__Exercise description__. Tell how many lines in the data below hold the string "with"; give nothing but the number.

========

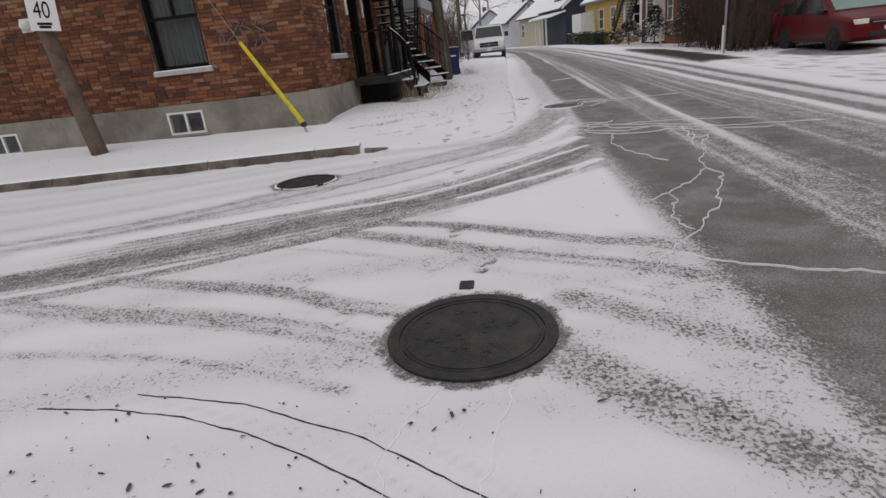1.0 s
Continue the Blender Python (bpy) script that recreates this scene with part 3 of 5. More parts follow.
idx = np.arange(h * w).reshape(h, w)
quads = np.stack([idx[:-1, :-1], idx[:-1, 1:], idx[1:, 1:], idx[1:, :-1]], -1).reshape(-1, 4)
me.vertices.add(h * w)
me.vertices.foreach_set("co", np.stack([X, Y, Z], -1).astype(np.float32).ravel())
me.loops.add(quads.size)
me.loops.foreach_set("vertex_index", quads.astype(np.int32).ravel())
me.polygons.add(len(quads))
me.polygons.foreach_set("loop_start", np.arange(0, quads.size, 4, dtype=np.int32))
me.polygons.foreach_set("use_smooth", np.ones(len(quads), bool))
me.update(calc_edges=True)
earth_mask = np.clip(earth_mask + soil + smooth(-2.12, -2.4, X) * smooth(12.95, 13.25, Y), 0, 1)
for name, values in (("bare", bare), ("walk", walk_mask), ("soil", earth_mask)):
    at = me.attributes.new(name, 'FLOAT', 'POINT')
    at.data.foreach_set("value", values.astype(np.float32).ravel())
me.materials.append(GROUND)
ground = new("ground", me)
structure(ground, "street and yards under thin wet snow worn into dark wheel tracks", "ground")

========

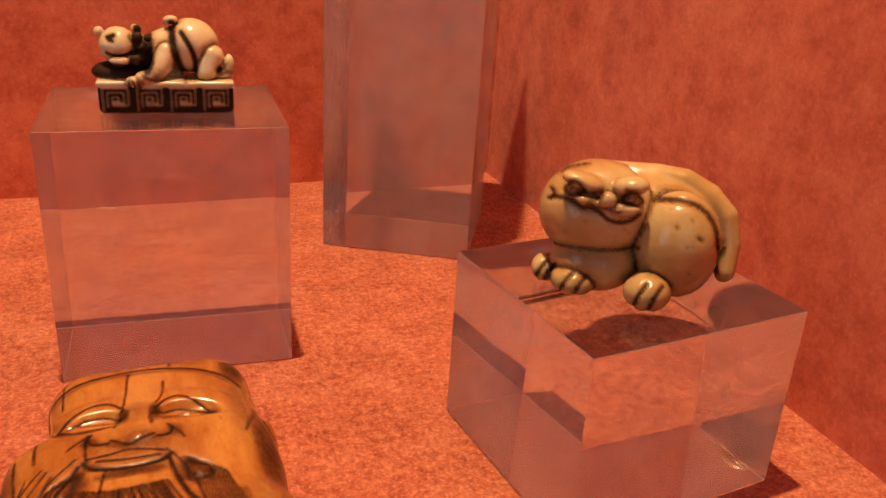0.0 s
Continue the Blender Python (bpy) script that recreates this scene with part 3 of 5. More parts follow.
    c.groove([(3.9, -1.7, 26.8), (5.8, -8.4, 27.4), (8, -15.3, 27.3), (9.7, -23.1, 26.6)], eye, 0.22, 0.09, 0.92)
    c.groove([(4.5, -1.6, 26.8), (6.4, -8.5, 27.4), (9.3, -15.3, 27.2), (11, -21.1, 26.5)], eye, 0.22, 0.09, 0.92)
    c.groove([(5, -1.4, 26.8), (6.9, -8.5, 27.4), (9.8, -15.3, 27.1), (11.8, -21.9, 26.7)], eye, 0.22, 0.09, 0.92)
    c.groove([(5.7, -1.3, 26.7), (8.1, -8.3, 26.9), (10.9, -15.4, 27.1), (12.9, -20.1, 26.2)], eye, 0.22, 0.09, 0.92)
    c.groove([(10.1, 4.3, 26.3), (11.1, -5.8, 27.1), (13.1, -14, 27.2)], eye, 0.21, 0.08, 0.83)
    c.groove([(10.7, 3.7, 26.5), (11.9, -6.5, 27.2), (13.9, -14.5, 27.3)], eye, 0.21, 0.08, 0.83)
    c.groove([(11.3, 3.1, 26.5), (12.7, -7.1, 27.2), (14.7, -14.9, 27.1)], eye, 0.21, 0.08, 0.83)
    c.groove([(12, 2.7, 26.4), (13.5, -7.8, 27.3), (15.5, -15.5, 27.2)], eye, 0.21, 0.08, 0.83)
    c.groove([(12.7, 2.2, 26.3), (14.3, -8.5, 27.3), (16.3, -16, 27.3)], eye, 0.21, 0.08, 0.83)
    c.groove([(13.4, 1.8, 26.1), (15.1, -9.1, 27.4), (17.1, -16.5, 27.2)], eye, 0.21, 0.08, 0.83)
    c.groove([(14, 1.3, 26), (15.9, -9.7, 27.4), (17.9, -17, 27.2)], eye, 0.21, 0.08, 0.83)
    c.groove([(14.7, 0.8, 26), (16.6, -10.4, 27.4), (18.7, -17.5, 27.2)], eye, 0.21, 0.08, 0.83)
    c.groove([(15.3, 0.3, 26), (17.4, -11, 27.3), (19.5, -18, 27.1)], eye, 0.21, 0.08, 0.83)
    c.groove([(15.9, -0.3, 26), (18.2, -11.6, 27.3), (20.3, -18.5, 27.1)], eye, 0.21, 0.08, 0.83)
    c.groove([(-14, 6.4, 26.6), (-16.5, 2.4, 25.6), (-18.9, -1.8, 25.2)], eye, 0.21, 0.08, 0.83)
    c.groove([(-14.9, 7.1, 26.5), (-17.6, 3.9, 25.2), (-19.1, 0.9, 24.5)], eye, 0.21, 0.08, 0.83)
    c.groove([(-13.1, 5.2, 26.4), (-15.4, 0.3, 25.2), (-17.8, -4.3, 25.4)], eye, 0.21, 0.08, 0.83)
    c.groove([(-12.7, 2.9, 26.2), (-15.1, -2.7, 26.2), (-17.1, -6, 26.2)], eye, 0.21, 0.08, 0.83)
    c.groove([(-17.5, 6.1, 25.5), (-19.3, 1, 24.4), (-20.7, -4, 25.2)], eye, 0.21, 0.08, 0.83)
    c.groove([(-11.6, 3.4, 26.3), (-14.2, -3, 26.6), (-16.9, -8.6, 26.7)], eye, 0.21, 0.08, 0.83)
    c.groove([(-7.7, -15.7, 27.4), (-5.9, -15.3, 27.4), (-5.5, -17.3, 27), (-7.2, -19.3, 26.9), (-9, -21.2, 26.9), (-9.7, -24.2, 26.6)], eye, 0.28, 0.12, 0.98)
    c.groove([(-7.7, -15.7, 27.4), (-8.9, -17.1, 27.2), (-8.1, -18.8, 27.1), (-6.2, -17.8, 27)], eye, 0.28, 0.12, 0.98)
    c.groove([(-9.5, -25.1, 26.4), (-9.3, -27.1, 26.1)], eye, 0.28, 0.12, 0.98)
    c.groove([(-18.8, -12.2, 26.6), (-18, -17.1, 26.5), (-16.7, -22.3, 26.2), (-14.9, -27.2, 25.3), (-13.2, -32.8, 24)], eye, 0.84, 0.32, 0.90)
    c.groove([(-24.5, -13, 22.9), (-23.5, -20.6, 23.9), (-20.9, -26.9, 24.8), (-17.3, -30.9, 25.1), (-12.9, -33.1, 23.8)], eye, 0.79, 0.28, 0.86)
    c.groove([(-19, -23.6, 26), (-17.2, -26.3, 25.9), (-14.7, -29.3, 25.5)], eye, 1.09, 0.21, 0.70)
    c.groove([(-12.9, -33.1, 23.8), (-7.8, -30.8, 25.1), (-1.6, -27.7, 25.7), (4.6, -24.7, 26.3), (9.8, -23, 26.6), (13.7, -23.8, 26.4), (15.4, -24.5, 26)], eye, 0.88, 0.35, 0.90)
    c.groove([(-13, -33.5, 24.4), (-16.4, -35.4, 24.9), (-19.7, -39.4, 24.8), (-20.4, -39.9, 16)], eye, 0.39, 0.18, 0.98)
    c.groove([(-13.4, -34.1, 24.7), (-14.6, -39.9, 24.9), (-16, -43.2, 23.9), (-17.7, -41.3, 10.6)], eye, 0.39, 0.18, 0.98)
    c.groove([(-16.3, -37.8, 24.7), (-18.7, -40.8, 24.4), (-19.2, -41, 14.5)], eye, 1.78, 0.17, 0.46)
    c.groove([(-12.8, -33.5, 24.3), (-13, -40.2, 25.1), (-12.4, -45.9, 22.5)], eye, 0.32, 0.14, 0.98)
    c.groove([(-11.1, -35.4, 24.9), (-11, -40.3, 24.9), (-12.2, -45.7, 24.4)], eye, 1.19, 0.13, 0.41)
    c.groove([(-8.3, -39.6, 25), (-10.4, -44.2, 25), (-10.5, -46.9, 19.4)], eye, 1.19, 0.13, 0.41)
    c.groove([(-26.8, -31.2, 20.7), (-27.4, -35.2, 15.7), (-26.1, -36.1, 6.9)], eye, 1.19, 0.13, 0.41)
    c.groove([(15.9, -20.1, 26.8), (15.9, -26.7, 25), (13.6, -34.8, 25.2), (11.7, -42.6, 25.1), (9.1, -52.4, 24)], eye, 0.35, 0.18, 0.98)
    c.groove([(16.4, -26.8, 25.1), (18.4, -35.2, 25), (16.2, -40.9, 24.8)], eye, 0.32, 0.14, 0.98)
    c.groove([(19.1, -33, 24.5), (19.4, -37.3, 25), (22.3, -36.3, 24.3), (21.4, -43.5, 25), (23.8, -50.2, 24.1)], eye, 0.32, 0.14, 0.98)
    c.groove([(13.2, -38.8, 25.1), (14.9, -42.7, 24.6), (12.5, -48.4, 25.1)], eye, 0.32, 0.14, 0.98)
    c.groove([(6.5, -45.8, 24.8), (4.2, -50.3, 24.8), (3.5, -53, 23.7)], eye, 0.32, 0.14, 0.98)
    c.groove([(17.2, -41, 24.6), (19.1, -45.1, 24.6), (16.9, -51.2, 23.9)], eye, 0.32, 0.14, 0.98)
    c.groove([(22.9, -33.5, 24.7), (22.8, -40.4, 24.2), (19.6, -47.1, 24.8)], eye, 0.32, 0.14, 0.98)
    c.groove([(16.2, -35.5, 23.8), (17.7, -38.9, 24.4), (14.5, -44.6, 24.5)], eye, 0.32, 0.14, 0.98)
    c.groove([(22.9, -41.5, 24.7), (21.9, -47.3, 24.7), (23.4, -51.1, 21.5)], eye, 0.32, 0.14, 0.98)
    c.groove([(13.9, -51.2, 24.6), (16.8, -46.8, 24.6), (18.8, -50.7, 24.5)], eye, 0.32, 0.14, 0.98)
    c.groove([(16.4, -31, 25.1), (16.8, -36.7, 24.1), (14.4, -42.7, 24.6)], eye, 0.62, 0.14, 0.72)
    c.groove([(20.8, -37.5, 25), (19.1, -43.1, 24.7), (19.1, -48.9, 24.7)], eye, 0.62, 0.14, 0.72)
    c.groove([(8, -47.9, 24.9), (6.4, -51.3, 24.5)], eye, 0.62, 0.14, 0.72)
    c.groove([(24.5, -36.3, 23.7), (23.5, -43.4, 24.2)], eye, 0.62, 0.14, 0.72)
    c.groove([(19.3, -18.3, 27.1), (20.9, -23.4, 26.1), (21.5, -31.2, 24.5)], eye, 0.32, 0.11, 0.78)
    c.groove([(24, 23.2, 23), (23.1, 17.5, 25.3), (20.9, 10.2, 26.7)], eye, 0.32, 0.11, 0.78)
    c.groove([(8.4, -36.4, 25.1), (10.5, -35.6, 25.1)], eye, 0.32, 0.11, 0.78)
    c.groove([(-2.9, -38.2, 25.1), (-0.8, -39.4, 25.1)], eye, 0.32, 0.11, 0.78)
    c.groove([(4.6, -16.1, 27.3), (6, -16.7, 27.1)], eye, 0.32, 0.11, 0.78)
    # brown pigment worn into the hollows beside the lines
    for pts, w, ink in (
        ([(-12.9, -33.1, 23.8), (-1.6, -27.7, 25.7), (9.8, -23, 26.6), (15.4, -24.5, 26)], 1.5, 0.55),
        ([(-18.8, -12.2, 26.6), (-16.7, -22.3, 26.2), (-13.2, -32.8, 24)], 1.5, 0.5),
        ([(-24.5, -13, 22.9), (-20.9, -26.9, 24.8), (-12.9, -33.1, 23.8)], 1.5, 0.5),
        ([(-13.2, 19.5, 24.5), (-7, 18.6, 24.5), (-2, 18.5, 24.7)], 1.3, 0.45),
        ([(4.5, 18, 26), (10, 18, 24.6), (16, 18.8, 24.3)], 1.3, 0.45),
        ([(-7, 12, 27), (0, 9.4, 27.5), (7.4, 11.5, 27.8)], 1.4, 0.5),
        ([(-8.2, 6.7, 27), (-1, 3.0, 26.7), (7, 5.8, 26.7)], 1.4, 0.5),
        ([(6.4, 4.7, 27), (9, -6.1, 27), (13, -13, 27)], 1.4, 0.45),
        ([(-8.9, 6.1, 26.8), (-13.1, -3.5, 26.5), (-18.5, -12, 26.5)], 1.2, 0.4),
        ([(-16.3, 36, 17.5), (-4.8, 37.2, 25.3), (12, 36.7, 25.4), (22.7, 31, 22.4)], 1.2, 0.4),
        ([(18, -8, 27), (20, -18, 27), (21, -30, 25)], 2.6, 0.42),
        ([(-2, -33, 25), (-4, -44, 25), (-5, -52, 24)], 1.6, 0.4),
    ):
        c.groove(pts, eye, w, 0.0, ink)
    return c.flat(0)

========

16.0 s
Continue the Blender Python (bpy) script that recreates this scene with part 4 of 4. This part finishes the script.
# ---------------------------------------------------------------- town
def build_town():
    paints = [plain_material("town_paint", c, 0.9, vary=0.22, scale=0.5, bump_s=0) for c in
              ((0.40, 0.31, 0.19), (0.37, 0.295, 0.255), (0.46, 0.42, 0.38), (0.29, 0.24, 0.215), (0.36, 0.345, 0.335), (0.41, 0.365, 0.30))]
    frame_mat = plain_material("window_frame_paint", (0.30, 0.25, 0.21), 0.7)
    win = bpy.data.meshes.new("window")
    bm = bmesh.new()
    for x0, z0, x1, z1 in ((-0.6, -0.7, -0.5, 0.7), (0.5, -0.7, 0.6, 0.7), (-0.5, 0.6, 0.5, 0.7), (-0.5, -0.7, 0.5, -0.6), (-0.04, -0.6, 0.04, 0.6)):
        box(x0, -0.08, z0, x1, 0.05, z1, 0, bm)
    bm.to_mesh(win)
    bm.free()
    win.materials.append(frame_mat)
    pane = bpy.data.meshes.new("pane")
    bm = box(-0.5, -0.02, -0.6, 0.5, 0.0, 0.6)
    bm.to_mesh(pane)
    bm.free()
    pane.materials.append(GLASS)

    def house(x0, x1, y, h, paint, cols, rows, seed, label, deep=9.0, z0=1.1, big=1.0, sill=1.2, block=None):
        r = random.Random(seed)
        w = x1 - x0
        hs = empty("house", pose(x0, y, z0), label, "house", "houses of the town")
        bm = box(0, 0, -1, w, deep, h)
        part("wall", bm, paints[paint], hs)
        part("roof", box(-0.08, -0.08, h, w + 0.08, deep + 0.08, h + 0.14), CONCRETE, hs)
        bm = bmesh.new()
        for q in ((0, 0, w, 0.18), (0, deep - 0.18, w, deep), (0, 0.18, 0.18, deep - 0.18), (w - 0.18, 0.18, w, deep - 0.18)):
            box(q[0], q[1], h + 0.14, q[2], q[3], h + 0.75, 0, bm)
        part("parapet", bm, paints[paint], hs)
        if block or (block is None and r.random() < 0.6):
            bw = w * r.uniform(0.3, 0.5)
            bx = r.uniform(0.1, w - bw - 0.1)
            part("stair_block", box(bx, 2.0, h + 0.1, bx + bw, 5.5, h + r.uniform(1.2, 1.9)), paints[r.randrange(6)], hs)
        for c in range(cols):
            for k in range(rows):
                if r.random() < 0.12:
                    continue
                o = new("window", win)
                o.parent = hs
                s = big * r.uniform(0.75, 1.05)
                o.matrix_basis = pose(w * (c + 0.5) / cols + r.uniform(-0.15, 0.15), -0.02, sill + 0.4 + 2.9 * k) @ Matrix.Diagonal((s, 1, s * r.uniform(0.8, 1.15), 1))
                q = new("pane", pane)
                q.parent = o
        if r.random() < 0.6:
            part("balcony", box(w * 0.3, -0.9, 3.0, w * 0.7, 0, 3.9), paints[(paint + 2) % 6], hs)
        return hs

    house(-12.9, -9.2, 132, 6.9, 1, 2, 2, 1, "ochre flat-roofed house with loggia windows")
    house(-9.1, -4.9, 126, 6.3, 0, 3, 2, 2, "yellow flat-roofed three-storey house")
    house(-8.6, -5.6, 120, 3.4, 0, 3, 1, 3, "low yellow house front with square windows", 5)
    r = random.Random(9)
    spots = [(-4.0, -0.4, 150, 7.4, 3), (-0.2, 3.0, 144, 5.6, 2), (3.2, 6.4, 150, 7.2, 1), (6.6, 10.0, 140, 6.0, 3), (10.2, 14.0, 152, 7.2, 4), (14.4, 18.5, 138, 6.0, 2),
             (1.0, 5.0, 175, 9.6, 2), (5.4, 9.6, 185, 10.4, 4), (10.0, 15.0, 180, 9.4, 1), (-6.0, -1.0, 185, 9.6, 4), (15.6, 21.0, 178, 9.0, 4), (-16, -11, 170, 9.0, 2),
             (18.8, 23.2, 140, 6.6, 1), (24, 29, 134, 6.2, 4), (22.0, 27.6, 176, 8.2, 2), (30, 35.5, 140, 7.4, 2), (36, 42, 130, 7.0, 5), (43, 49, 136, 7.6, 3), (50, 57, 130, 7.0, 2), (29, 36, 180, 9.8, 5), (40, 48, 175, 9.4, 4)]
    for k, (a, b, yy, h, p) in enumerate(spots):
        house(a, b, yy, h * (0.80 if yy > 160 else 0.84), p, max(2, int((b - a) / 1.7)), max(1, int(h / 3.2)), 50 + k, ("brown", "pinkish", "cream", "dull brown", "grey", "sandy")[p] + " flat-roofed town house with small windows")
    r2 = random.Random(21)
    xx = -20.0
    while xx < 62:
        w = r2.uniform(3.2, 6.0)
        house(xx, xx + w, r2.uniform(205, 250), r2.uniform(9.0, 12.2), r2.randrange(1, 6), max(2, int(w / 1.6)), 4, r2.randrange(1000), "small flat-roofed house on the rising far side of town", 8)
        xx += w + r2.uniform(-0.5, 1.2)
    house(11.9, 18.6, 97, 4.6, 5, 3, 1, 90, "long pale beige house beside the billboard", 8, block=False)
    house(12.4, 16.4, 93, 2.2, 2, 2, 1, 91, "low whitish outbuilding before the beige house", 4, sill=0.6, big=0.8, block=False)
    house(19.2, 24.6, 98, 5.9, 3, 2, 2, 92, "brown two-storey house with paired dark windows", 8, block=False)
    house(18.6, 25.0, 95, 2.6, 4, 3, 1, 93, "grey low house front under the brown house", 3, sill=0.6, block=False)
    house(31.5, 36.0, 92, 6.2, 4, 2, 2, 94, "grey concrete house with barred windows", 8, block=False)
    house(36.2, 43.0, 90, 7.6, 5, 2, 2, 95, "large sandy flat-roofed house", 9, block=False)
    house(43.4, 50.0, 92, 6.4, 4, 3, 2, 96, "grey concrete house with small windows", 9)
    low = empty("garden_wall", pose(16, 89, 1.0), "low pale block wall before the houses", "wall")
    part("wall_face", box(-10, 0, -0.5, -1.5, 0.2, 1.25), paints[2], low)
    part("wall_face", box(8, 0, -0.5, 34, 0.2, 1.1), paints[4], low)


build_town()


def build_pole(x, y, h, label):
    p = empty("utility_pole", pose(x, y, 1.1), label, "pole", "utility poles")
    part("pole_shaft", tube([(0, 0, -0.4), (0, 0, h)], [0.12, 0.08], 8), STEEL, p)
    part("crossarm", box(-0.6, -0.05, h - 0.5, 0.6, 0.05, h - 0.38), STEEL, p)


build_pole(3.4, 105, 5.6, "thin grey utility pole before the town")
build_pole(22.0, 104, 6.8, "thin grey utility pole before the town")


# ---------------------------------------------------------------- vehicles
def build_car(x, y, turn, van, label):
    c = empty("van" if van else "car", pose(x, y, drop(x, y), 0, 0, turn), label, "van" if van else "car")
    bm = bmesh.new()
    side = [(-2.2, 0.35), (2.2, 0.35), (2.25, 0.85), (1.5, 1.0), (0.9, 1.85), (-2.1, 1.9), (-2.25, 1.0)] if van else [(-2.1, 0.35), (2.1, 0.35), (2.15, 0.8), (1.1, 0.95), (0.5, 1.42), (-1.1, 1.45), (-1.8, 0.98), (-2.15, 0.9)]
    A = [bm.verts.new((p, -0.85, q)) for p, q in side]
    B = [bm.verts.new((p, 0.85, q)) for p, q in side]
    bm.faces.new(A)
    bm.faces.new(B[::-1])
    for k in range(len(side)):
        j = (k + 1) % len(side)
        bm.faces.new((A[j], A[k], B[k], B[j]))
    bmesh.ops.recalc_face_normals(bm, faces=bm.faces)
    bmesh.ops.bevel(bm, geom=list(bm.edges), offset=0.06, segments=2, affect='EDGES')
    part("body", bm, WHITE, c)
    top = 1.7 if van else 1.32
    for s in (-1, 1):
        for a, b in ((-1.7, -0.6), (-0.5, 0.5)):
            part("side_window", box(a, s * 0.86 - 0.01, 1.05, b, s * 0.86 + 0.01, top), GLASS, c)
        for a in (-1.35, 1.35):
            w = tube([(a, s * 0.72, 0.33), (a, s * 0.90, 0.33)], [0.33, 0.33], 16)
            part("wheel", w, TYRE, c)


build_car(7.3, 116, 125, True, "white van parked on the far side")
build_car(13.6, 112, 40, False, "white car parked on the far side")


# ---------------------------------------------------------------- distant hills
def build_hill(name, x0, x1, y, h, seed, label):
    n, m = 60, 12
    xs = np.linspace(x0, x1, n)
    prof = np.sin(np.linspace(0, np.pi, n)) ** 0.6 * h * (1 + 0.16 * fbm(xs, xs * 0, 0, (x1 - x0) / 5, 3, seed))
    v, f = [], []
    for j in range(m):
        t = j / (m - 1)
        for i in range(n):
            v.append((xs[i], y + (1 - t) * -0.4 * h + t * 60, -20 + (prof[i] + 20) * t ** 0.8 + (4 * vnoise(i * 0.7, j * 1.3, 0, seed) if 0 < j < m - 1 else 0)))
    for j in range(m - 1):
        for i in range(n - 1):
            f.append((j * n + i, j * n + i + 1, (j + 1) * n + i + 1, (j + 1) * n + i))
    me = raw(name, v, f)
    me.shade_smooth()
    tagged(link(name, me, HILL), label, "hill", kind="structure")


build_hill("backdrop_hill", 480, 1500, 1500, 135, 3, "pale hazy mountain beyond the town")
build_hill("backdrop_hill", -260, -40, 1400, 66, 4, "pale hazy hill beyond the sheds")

========

__Solved problem__. 9